User count: How many people are affected?
Downstream effects: What other problems does this cause?
Fix difficulty: How hard is this to address?
Quick wins build momentum and credibility. They show users that improvement is possible and coming. Start with visible problems that can be fixed quickly, then tackle larger structural issues.
Rebuild What's Broken
Sometimes the right answer is replacing poor-quality customizations with solutions built properly—documented, tested, maintainable, performant.
Good customization replaces bad customization. The goal isn't removing customization; it's having the right customization built the right way. Well-built custom solutions can transform a broken system into one that genuinely helps.
Key principles for rebuilding:
Document everything: What does it do? Why? How does it work?
Test thoroughly: Before deploying to production, verify it works
Consider maintenance: Who will support this? How will it be updated?
Think about performance: Will this scale as data grows?
Invest in Training
If the original training was insufficient, provide better training now. Role-specific, hands-on, ongoing training that helps users become genuinely capable.
Effective remedial training:
Starts with current state: What do users know? What don't they know?
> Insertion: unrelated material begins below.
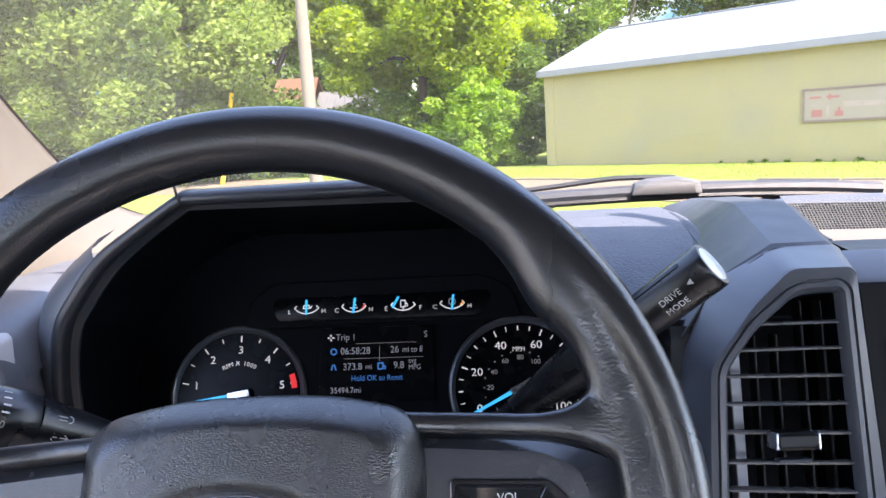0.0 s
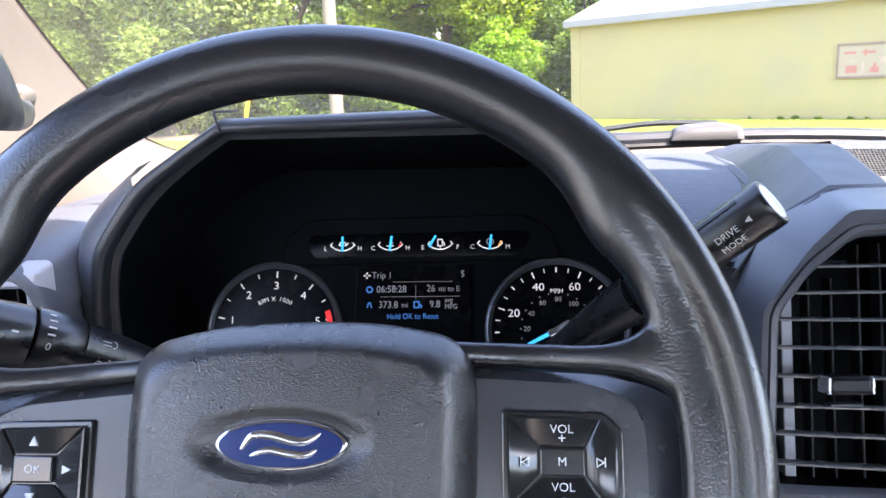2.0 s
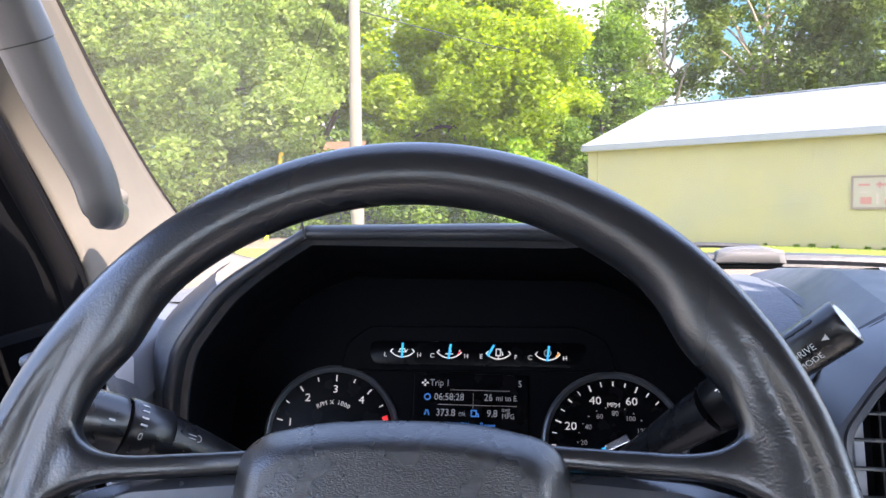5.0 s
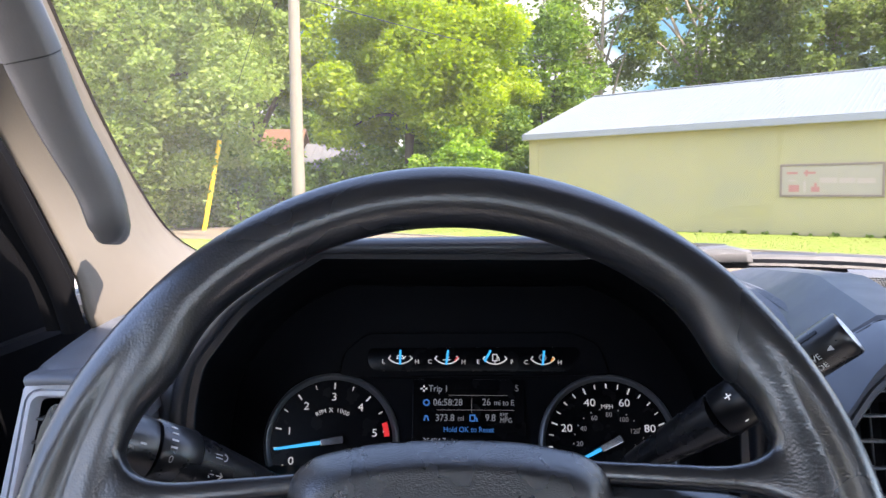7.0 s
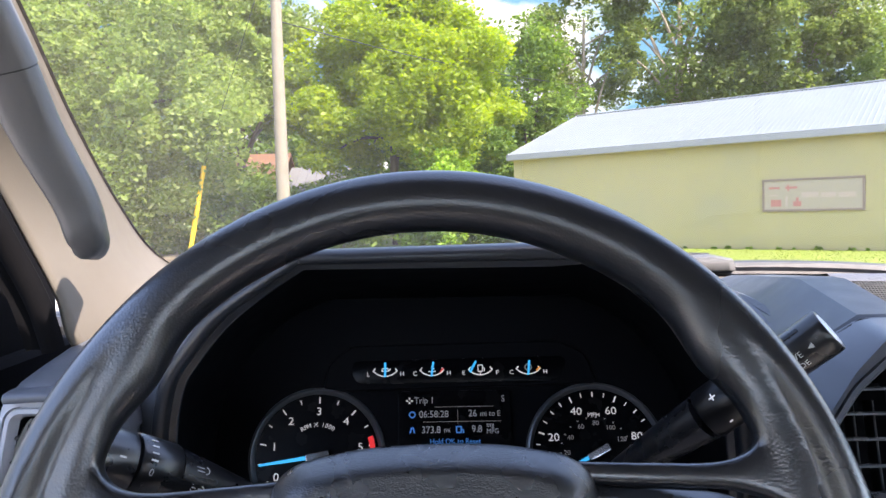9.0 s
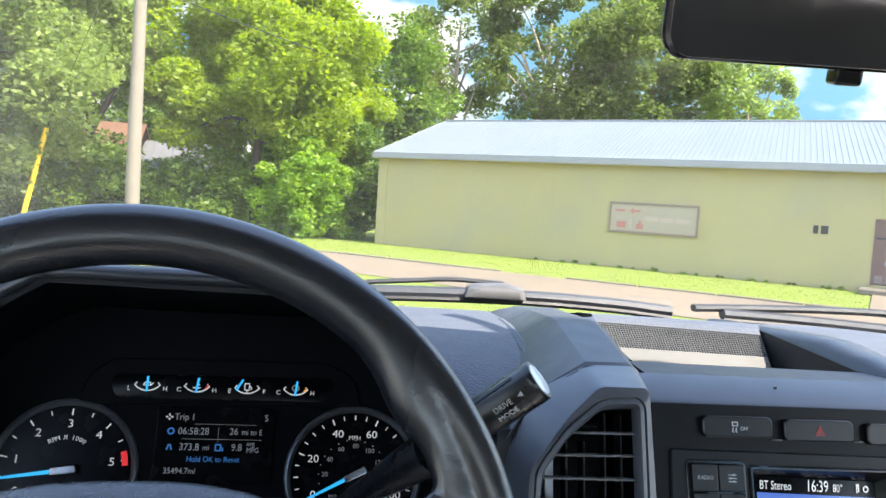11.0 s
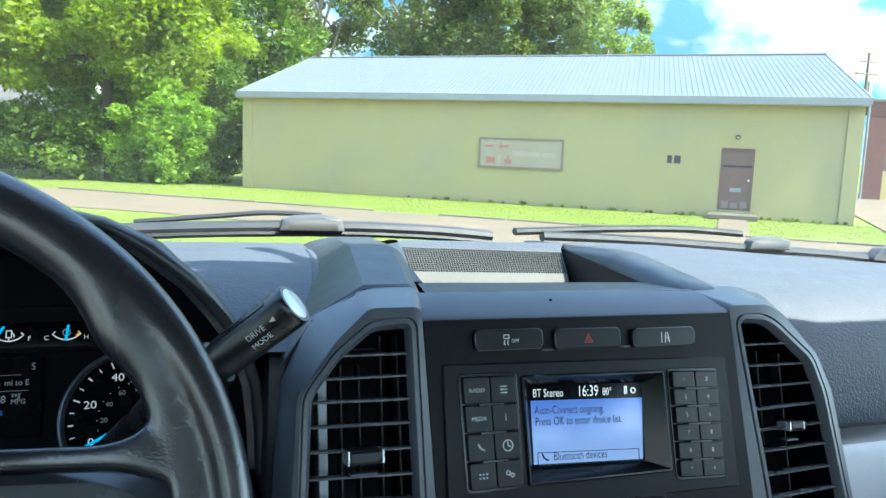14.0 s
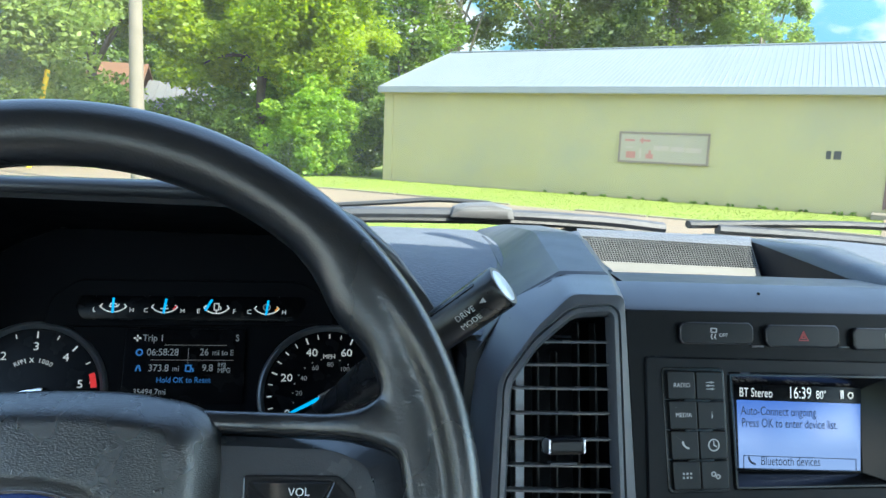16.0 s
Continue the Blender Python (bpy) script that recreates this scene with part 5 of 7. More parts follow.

Focuses on real tasks: Not features but workflows—how to actually do the job
Includes practice: Not just demonstration but hands-on work
Provides resources: Documentation, reference guides, where to get help
Continues over time: Follow-up sessions, office hours, advanced training
Training investment pays back in productivity. Users who know the system well work faster and make fewer errors.
Address Root Causes
Don't just fix symptoms. If the same issue keeps recurring, dig deeper to find and address root causes.
Examples:
If data quality problems keep appearing, fix the entry points that allow bad data
If the same questions keep coming, document the answers where users can find them
If processes are confused, standardize and document them
If reports don't tie, fix the underlying data issues rather than adjusting reports
Each root cause fixed is an entire category of problems prevented going forward.
Starting Over vs. Fixing
Sometimes the implementation is so far gone that starting over seems attractive. Burn it down, start fresh, do it right this time.
Usually, remediation is more cost-effective than replacement:
You've already paid for the software license
Data is already migrated, even if imperfectly
Users have some familiarity with the system
Historical transactions exist and would need to be preserved anyway
Starting over risks repeating the same mistakes
Building on an imperfect foundation is typically cheaper than demolition—as long as you actually fix the foundation's weaknesses rather than building more on top of an unstable base.
The exceptions where starting over might make sense:
Fundamental architecture is wrong for your business
Data is so corrupted that cleaning would take longer than re-implementing
The system was never appropriate for your requirements
Choosing the Right Fix-It Partner
If outside help is needed, choose carefully. The partner who did the original implementation might not be the right partner to fix it. They might bring fresh eyes and understanding of the history—or they might repeat the same mistakes with the same blind spots.
Look for:
Honest assessment: They tell you what's actually wrong, not what you want to hear
Documentation discipline: They build solutions that can be maintained by others
Business understanding: They understand your operations, not just NetSuite technically
Ongoing commitment: They'll support what they build, not disappear after deployment
Appropriate expertise: They have skills in the specific areas where you need help
Bottom Line
A failed implementation isn't a permanent condition. Systems can be fixed. Processes can be improved. Users can be trained. Customizations can be rebuilt. The investment required is real but finite.
The cost of not fixing it is ongoing and permanent. Every month you operate with a broken system, you pay a tax—in inefficiency, in errors, in frustrated users, in decisions made with bad data. That tax compounds over time.
The question isn't whether your implementation can be saved—almost all can. The question is whether you'll make the investment to save it, or continue paying the failure tax forever.